By Tom O’Connor
NYC-based blues/rock stalwart, Popa Chubby, will release Prime Cuts – The Very Best of The Beast from the East in the U.S. on November 13, 2018. This self-selected “greatest hits” collection includes favorite cuts from his nearly three decades of bringing his version of the blues to the people. No one can accuse Ted Horowitz (aka: Popa Chubby) of taking the easy route on his long musical journey, but in doing it “his way” he has managed to gather plenty of fans along the way. This collection is as much for them, as it is for Popa Chubby.
Opening track, “Life is a Beatdown” is a meditation on the battle of life, delivered by someone old enough to have gone more than a few rounds. The patter and flow in the verses almost qualifies as a Blues/Rap kind of hybrid. I don’t want to seem willfully obscure here, but this track reminds me of the foreboding fear of a good MC 900 Ft. Jesus song/rap. As if to prove his versatility and long-earned props, “Angel on my Shoulder” is a straight-ahead Gospel-tinged blues walk with some heartfelt vocals riding on the steady rolling rhythm section.
The inclusion of covers is always an interesting choice on a “greatest hits” album, but Popa Chubby makes a few good choices here, including a solid run at “Hey Joe” that includes some of his always expressive guitar work in just the places you would expect to find them. Things get funkier in “Stoop Down Baby,” as a mellow organ-driven open lays down a groove that the band easily slides into with no one in a hurry to leave it. Added horns and a sly organ-break fill out the sound as the guitar and bass stay securely in the pocket.
The heart-felt “Sweet Goddess of Love and Beer” is an album standout.
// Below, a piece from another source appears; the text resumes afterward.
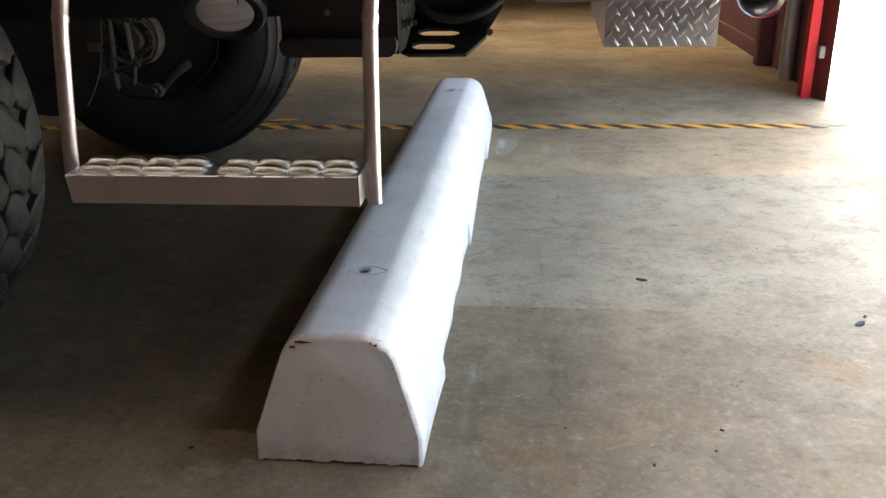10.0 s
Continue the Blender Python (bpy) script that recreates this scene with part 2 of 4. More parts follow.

This ode, likely to a beautiful bartender, glides on a syrupy melody that leaves plenty of room for saxophone solos and a roomy chorus. Speaking of roomy, “San Catri” is an epic eight-and-a-half minute instrumental that showcases Popa’s guitar playing from introspective quiet riffs to full-bore emotional roars. This is another album standout, that takes you on a journey through several emotions and musical colors.
Popa and the band dabble in rockabilly riff-age on the toe-tapping live recording “Caffeine and Nicotine.” As the walking bass line struts alongside the snare drum, Popa again dazzles in the guitar solos with some fast, but effortless sounding runs. The vibe turns back to the serious side on the atmospheric slow blues of “Grown Man Crying the Blues.” This is another extended eight minute exploration that is in no hurry, and you won’t be either, as you hang on every new verse. In spite of the gratuitous title (and chorus) “Go Fuck Yourself” is a worthwhile addition to the collection with its defiant and darkly moody feel. This isn’t a party song, it is a declaration and a calling of bullshit on the world, told in an undertone of menace.
Taking on the weight of another well-known cover, Popa lays out his version of Leonard Cohen’s formidable “Hallelujah.” Even if this interpretation doesn’t take the song to any new places, driving the song’s existential pain with guitar, instead of the usual piano, definitely works. Because Cohen’s song was/is closely tied to the tragedy and aftermath of 9/11, it is fitting that the next song “Somebody Let the Devil Out” chronicles Popa’s personal experience, as a NYC denizen, of that terrible day. The slide-driven central riff and ‘blues/rap’ lyrics combine with some searing harmonica runs to capture the fear, anger and difficult-to-find hope in the aftermath of madness. The heavy blues continue on “I Can’t See the Light of Day,” a tale told with a slow ‘tick’ on the snare, some lap steel licks and a Muscle Shoals-adjacent vibe that echoes across the decades.
The swaggering blues/rap returns, along with a little “Voodoo Child-by-way-of-SRV” funk on “Dirty Lie.” Once again Popa and the band take all the time they need (over six minutes) to get their point across, and you’re happy to take it all on. The childhood-inspired tale of “Daddy Played the Guitar (and Mama was a Disco Queen)” rolls out on a traditional bed of slide guitar and bayou-porch stomp rhythms before Papa injects his now familiar blues/rap style to move the story even further along in time. You get the feeling this is the kind of stuff Beck was listening to before he wrote “Loser.” The album closes with the previously unreleased “There for Christmas,” an unusual choice on a ‘Best of’ collection, but the tune does strike a chord of genuine Holiday sentiment, and might well be seen, in the future, as one of his prime cuts.
After nearly three decades of paying dues, playing gigs and putting out good records for his many fans, this collection is a well-earned victory lap for an artist who has stuck to his guns and pursued his blues truth.